Wednesday, September 7, 2011

Who Will Defend Family in 2012?

The Republicans bill themselves as the party of the family. They defend family values, or at least they oppose certain anti-family policies such as abortion and same-sex marriage. The reason for this concern is that the family is the bedrock of society. The family is the little society in which human beings receive their moral formation, fitting them for the larger society. As goes the family, so goes law and order and prosperity and decent service in the check out line.

The other reason for this concern--the negative one--is that the family has come under devastating assault over the last two or three generations. In some communities, it doesn't even exist. Those communities are the poorest, most crime ridden, most blighted in every way.

In my Worldmag column this week, "The Semi-conservative Republican Party," I take the GOP to task for not going beyond the defense of individual liberty (political and economic) to the rigorous and systematic defense of the family, the social unit on which the enjoyment of that liberty depends fundamentally.

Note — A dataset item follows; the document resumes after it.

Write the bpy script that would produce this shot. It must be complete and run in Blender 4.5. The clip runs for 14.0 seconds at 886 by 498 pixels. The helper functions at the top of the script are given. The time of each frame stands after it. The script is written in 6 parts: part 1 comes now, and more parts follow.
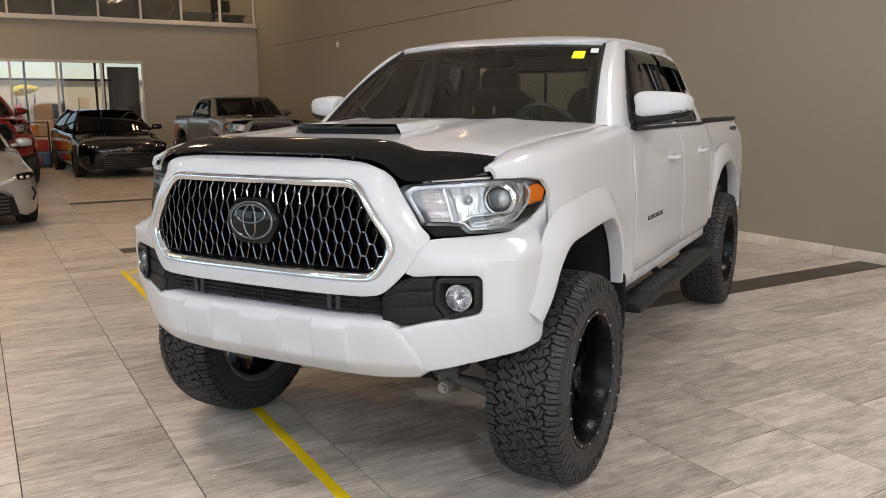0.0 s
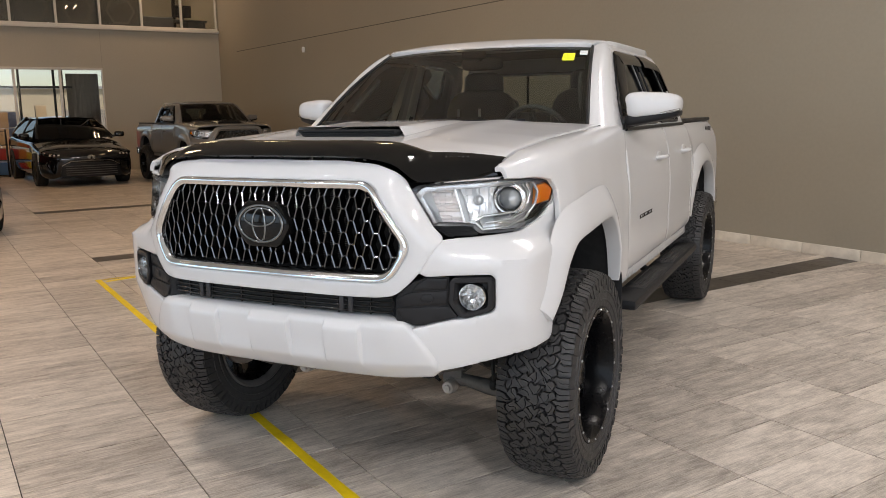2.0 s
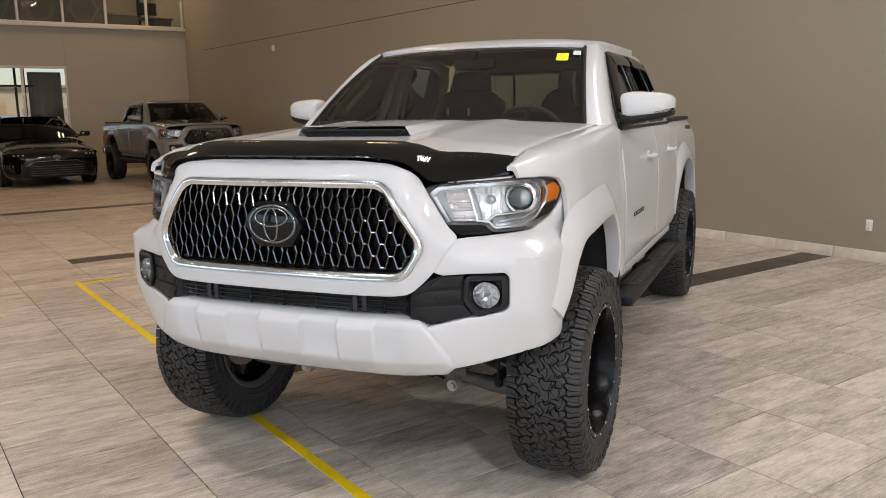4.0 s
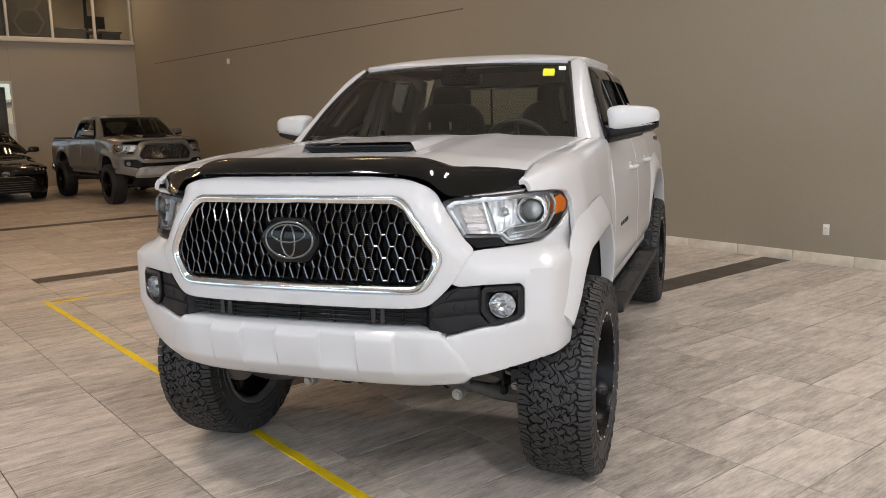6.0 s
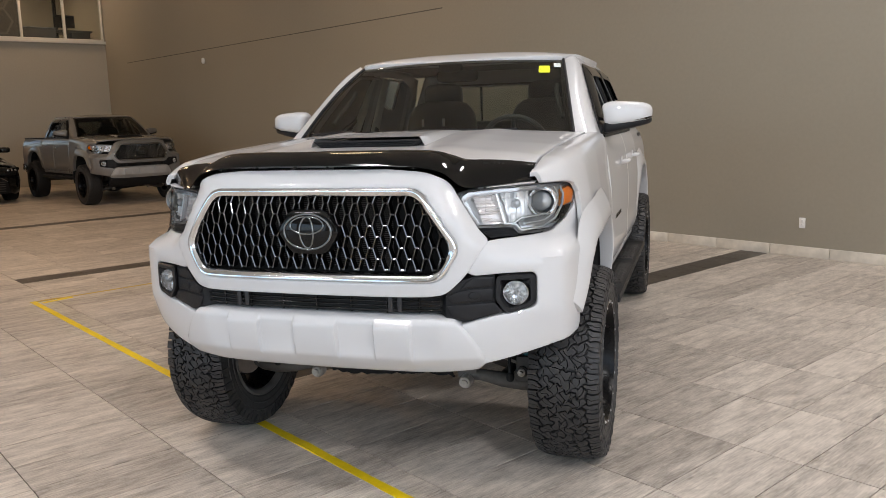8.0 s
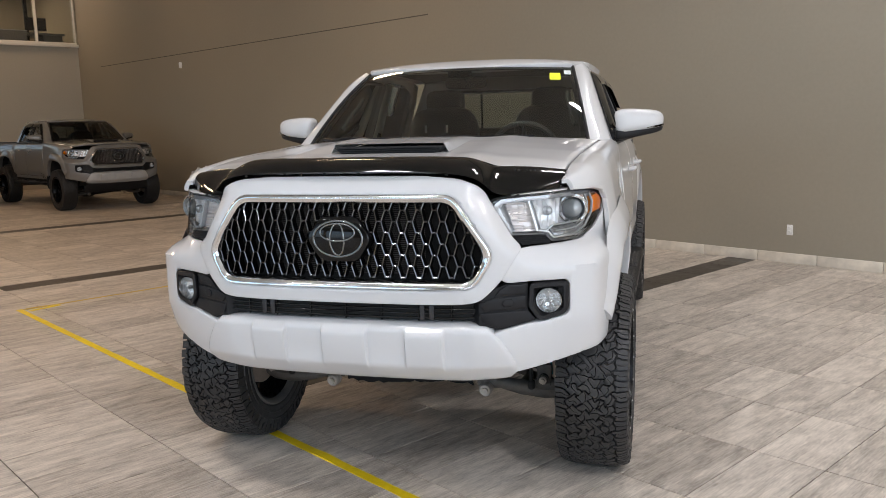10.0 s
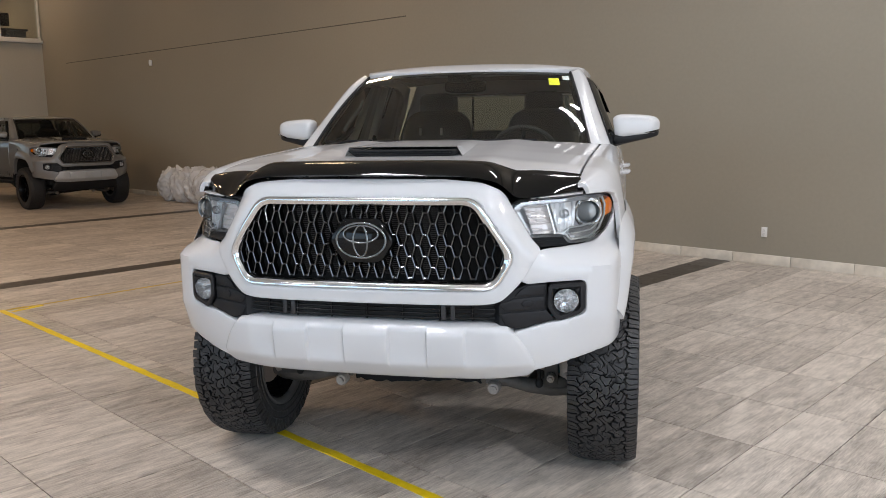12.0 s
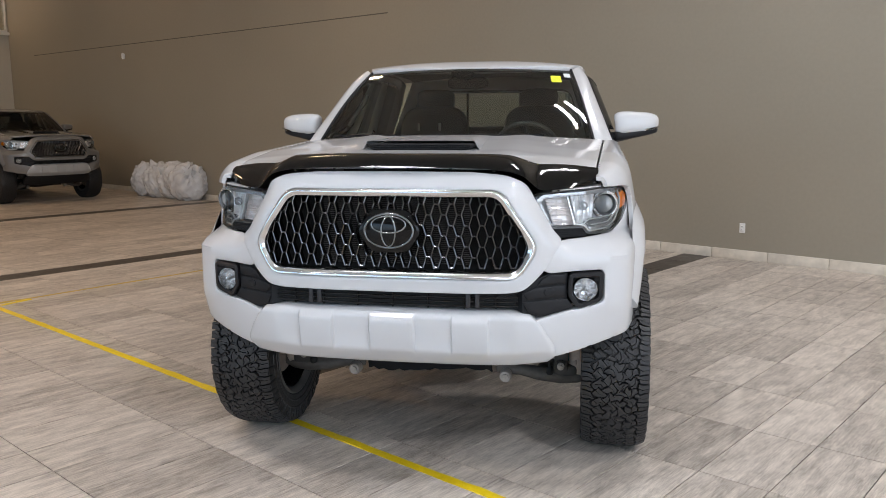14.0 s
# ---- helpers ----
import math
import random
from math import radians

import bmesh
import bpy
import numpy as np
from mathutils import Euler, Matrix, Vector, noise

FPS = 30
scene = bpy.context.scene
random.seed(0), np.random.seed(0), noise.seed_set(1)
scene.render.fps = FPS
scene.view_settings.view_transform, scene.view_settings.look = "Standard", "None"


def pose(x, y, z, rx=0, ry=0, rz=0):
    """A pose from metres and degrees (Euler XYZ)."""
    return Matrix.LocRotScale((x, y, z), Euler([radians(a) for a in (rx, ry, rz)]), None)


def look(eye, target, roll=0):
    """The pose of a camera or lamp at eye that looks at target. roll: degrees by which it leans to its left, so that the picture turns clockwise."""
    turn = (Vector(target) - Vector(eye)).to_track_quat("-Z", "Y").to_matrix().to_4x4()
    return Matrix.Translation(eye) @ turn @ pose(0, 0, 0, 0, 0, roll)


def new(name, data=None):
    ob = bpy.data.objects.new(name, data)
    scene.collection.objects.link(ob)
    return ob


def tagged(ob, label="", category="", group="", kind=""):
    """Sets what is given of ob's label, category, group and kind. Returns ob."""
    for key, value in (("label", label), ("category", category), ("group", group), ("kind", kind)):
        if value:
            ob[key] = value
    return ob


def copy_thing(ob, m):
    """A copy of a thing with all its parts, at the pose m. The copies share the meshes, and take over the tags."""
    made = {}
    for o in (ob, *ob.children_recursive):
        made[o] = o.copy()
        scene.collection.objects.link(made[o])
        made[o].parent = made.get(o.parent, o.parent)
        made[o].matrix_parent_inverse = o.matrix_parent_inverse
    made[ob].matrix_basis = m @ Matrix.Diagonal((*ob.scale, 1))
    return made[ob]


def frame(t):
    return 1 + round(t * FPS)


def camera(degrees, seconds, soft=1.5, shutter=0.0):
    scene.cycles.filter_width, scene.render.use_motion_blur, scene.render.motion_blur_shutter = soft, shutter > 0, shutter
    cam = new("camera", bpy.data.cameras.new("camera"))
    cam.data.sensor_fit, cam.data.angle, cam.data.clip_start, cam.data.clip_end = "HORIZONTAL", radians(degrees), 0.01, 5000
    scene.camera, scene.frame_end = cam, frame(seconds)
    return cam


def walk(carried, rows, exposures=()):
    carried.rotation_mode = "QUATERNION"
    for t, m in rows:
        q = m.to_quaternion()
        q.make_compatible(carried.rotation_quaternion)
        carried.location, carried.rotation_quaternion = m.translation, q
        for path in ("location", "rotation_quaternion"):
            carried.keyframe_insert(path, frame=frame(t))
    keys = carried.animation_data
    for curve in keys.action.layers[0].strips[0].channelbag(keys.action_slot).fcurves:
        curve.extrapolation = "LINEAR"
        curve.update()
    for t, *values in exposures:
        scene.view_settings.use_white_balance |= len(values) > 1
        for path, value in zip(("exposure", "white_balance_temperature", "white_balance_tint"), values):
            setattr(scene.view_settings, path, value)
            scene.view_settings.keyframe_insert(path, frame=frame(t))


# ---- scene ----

I write: "Ronald Reagan appointed a Special Working Group on the Family to examine all policies for their impact on the family. That was good as far as it went, but the work needs to be less reactive. A thoughtfully crafted, fully coordinated family policy should recognize the requirements for and impediments to healthy family life, and inform the president of whatever measures are necessary and constitutional to strengthen it. State governors and local governments should do the same.

"Conservatives these days are hawkish over how a given tax or regulation will affect small business and job creation, and that’s good. But the family deserves the same protective scrutiny."